SMOOTH: Scalable Multitask Offloading with Backbone Sharing
Wei Geng, Xiang Su, Nitinder Mohan, Jörg Ott, Pan Hui
2026 IFIP Networking Conference (IFIP Networking), Lugano, Switzerland, May 2026
Abstract
Intelligent mobile applications are often constrained by limited on-device hardware and by the latency and bandwidth overhead of cloud-based offloading. Offloading computation-intensive deep learning (DL) tasks to edge servers can mitigate these challenges. However, existing systems struggle to scale as the numbers of tasks and users grow. This limitation stems from a fundamental conflict: Requests in edge settings are typically sparse, heterogeneous, and demand immediate processing to minimize latency. However, GPUs operate most efficiently on dense, homogeneous batches, a condition that edge traffic rarely provides.
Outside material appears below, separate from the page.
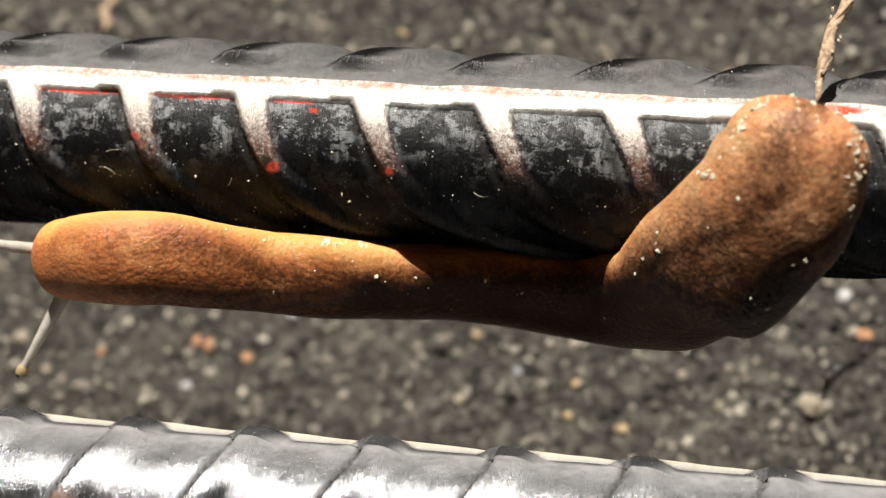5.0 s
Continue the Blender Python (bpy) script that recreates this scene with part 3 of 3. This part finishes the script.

Most existing approaches, including cloud-oriented solutions like Multi-Instance GPU (MIG), fail to resolve this tension because edge devices typically lack the advanced features available in high-end cloud GPUs. This paper contributes SMOOTH, a scalable multitask offloading system that introduces a Sparsity-to-Density Abstraction to resolve this conflict. By decomposing deep learning models into a shared backbone and lightweight task-specific heads, SMOOTH transforms sparse, heterogeneous request streams into dense, homogeneous computation blocks amenable to efficient batching. This allows highly efficient cross-task batching without prohibitive accumulation delays. To further optimize responsiveness, SMOOTH employs a compute-lightweight (O(1)), sparsity-aware adaptive scheduler that dynamically balances inference throughput and end-to-end (E2E) latency based on queue dynamics. Our evaluations demonstrate up to 2.21x higher throughput, 45% lower memory usage, and up to 82% reduced latency across diverse arrival patterns compared to baselines.